5.2 Notation and interpretation

The data are from \(n\) independent sets of observed values of the outcome \(Y\) and predictors \(X_1, X_2, ..., X_K\). The data for the \(i^{th}\) case (or individual, or observation) are denoted \((y_i, x_{i1}, x_{i2}, ..., x_{iK})\) – each case has an associated outcome value and set of predictor values. Equation (5.1) describes the multiple linear regression model.

\[\begin{equation} Y = \beta_0 + \beta_1 X_1 + \beta_2 X_2 + \ldots + \beta_K X_K + \epsilon \tag{5.1} \end{equation}\]

\(\beta_0\) is the intercept, the other \(\beta\) terms are the effects for each of the predictors, and \(\epsilon\) is the error term, or residual which is assumed to have a normal distribution with the same variance at all predictor values. We denote the assumption about the error term using the notation \(\epsilon \sim N(0, \sigma^2)\), which is read “epsilon has a normal distribution with a mean of zero and a variance of sigma squared”. The fact that the \(\sigma^2\) does not have a subscript \(i\) means that all individuals have the same error variance – individuals’ true observed values vary about the values predicted by the regression, and how much they vary is assumed to not depend on the characteristics of any individual. The model described by Equation (5.1) assumes that the relationship between \(Y\) and each \(X_k, (k=1,…,K)\), is linear when all the other predictors are held constant, and that the error term captures random variation between individuals and outcome measurement error.

For a continuous predictor \(X_k\), the corresponding regression coefficient \(\beta_k\) is a slope, interpreted as the difference in the mean \(Y\) associated with a one-unit difference in \(X_k\) when holding all other predictors fixed (or “controlling for” or “adjusted for” the other predictors).

As discussed in Chapter 4, if \(X_k\) is a categorical predictor with \(L\) levels, then instead of just one corresponding \(X\) term in the model, there are \(L-1\) indicator variables. Each of the \(L-1\) corresponding regression coefficients is interpreted as the difference between the mean \(Y\) at that level of \(X_k\) and the mean \(Y\) at the reference level, when holding all other predictors fixed (or “controlling for” or “adjusted for” the other predictors).

NOTE: The interpretations of the MLR regression coefficients are the same as in SLR except for the addition of “when holding all other predictors fixed.”
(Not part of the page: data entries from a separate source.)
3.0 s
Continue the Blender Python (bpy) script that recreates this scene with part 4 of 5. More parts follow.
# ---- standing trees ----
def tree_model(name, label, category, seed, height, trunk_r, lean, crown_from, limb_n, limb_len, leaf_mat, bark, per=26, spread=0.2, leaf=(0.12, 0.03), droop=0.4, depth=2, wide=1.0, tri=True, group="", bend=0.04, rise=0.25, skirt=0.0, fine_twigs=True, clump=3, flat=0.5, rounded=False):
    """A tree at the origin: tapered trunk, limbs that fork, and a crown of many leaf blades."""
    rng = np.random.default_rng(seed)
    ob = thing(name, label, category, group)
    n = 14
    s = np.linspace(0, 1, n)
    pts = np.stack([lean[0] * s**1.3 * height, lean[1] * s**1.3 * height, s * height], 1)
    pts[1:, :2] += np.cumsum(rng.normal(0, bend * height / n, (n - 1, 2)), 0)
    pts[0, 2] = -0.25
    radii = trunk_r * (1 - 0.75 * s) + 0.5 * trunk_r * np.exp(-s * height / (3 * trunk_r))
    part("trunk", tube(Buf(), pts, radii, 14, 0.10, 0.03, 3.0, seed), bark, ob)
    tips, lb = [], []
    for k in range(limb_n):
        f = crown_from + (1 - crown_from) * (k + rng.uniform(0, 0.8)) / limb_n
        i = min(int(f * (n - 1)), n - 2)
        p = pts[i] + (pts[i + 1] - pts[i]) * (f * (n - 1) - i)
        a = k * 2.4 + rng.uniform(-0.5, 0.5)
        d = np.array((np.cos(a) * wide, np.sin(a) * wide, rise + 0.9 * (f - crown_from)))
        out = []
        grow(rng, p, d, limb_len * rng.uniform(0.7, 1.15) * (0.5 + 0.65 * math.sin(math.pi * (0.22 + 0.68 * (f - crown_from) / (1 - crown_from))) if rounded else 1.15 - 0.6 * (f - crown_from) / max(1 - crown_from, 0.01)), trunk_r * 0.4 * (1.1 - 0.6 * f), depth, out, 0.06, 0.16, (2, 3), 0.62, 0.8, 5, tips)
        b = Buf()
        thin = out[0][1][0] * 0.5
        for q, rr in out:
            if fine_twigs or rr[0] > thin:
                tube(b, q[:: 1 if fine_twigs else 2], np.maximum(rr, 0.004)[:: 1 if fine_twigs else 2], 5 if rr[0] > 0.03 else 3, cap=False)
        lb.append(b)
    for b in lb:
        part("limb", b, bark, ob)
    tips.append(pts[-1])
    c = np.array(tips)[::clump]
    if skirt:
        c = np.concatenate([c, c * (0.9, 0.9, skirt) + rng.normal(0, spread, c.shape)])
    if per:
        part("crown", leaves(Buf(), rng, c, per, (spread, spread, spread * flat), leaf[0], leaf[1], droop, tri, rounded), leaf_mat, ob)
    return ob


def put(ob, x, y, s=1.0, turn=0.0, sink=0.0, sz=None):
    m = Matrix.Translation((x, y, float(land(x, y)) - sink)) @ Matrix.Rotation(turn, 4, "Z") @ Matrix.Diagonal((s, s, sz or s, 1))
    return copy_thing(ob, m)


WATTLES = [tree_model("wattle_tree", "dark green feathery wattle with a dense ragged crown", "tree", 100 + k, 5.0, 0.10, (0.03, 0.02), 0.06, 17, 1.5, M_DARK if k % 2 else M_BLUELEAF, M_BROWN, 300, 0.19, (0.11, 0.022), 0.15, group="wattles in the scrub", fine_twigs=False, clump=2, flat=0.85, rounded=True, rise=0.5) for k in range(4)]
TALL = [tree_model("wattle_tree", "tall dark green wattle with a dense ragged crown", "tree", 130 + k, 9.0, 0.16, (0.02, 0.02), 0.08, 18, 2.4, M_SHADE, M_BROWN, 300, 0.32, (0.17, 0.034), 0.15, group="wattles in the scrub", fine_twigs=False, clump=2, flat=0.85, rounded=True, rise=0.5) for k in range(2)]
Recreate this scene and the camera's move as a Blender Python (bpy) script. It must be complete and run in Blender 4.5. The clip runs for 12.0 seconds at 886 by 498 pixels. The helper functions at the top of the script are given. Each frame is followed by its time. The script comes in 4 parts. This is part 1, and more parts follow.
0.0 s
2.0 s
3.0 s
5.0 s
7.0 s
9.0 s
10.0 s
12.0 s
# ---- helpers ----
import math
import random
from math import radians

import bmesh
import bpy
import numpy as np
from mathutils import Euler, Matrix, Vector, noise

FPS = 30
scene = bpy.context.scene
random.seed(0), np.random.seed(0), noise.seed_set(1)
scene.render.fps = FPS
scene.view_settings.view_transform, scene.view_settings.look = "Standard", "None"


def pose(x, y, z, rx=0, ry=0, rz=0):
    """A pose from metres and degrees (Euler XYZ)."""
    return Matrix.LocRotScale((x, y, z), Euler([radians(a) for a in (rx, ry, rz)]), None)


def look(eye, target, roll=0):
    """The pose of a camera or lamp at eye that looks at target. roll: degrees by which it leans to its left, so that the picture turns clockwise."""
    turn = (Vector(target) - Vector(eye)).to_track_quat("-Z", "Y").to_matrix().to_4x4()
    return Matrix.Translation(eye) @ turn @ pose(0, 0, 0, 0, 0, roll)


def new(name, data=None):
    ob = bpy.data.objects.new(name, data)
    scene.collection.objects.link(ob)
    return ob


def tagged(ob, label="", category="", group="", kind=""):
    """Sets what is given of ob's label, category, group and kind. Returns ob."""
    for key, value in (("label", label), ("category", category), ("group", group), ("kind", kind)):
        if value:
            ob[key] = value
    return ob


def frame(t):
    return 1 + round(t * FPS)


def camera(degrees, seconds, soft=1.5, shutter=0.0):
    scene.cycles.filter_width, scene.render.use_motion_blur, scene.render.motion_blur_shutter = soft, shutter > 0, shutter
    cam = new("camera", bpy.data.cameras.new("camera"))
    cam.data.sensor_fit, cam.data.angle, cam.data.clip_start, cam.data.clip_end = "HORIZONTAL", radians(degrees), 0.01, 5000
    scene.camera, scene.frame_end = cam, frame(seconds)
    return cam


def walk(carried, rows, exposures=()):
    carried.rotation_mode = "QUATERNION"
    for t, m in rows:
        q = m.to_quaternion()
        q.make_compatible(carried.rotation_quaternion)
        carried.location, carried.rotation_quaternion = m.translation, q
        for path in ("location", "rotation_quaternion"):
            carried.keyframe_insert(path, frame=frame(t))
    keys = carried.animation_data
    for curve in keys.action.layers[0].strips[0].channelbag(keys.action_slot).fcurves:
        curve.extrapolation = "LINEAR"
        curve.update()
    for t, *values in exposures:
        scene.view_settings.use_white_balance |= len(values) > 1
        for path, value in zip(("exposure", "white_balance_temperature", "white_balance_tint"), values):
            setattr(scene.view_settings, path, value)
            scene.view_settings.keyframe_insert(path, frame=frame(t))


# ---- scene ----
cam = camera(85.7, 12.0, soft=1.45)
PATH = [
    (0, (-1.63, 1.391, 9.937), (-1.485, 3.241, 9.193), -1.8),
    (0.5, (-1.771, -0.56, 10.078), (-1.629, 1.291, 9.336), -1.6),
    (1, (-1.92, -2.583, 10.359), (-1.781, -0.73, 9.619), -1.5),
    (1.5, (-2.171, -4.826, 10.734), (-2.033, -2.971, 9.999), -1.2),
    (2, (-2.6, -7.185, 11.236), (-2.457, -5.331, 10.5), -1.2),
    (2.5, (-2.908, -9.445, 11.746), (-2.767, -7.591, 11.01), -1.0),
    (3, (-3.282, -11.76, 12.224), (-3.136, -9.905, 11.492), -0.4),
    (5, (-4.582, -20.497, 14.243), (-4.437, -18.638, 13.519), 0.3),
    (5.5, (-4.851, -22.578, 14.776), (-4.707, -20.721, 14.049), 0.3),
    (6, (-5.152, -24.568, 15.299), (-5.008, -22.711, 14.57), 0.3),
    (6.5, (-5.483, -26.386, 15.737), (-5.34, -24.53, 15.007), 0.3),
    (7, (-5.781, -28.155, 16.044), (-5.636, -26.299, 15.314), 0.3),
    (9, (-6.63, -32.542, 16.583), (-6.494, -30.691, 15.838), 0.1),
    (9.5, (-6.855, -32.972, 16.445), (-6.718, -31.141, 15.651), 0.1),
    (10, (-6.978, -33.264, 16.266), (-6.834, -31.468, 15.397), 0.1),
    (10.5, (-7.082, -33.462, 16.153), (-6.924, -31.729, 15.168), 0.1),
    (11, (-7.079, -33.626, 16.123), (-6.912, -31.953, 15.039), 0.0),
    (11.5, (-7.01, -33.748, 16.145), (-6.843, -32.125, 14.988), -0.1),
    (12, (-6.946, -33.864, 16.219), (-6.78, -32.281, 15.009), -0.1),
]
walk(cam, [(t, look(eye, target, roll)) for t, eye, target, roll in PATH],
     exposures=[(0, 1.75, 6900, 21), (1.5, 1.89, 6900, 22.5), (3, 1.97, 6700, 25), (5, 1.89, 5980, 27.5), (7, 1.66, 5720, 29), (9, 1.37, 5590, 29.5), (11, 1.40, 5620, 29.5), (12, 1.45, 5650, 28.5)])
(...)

Example 5.1: In the previous chapter, we estimated the relationship between fasting glucose (FG; mmol/L) (LBDGLUSI) and each of waist circumference (WC; BMXWAIST) and smoking status (smoker; Never, Past, Current) among a subset of adult participants in NHANES 2017-2018. We found that each was significantly associated with fasting glucose. However, we did not adjust for potential confounders of these relationships. In this chapter, we will use MLR to adjust each for confounding due to the other, as well as due to age (RIDAGEYR), gender (RIAGENDR; Male, Female), race/ethnicity (RIDRETH3; Mexican American, Other Hispanic, Non-Hispanic White, Non-Hispanic Black, Non-Hispanic Asian, Other/Multi), and income (< $25,000, $25,000 to < $55,000, $55,000+).

Based on Equation (5.1), the MLR model for Example 5.1 is written as follows.

\[\begin{array}{rcl} \textrm{FG} & = & \beta_0 \\ & + & \beta_1 \textrm{WC} \\ & + & \beta_2 I(\textrm{Smoker = Past}) + \beta_3 I(\textrm{Smoker = Current}) \\ & + & \beta_4 \textrm{Age} \\ & + & \beta_5 I(\textrm{Gender = Female}) \\ & + & \beta_6 I(\textrm{Race = Other Hispanic}) + \beta_7 I(\textrm{Race = Non-Hispanic White}) \\ & + & \beta_8 I(\textrm{Race = Non-Hispanic Black}) + \beta_9 I(\textrm{Race = Non-Hispanic Asian}) \\ & + & \beta_{10} I(\textrm{Race = Other/Multi}) \\ & + & \beta_{11} I(\textrm{Income = \$25,000 to < \$55,000}) + \beta_{12} I(\textrm{Income = \$55,000+}) + \epsilon \end{array}\]

For each categorical predictor, the first level is left out as it is the reference level.